O mais notável do filme a meu ver é a coragem da diretora Dorris Dörrie em projetar uma doce humanidade, por meio de Rudi e Trudi (e algumas coisas mais), em meio à ausência de tempo de seus filhos, da aparente modernidade das relações familiares, da arquitetura da cidade, da tecnologia moderna que em tese facilita a vida e do individualismo extremado dos seres frente aos mais básicos sentimentos humanos (e de suas necessidades). Dörrie já tinha feito isto com muito humor na comédia Homens de 1985. Naquele tempo, eram os homens a direção de sua ironia. Logo os Homens , os machos que foram surpreendidos pela modernidade (?) das mulheres. Desta feita Dörrie recorre à própria realidade para mostrar as virtudes mais, digamos, "arcaicas": a doçura, a generosidade, a percepção do "outro", a delicadeza, o amor e um pouco de esperança. Daí o nome Hanami, literalmente em japonês "olhar as flores".

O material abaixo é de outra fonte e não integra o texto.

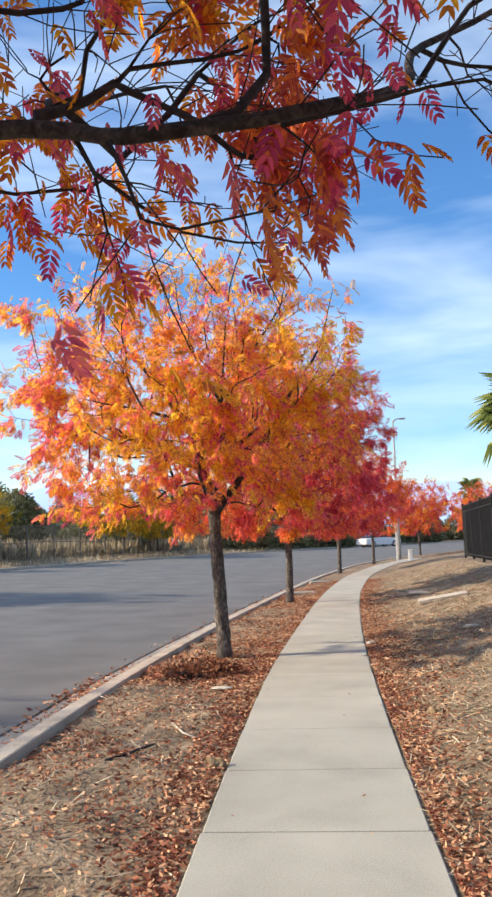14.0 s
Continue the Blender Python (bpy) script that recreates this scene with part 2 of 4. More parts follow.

Este é um filme sobre o quanto é efêmera a vida frente ao declínio que surge tão logo nascemos. Surge, assim, a desesperança, fruto de um construção social e individual fruto das impossibilidades surgidas quando os seres acreditam que chegaram ao fim da história, a hipermodernidade. É aí, em meio ao relento, que Dörrie resgata a beleza da vida. O custo deste resgate é conversão dos homens a sua própria humanidade.
Nestes dias em que nos empolgamos com o fantástico espetáculo tecnológico de Avatar, nada melhor que retornarmos um pouco a nossa alma obscurecida pelo que Lipovetsky descreve no preâmbulo desta nota. Nos últimos anos, a aceleração do desenvolvimento não trouxe muitas "descobertas", apenas nos motivou para o hedonismo e o conforto. Aparentemente, a grande conquista a ser feita nos próximos tempos é a do próprio homem.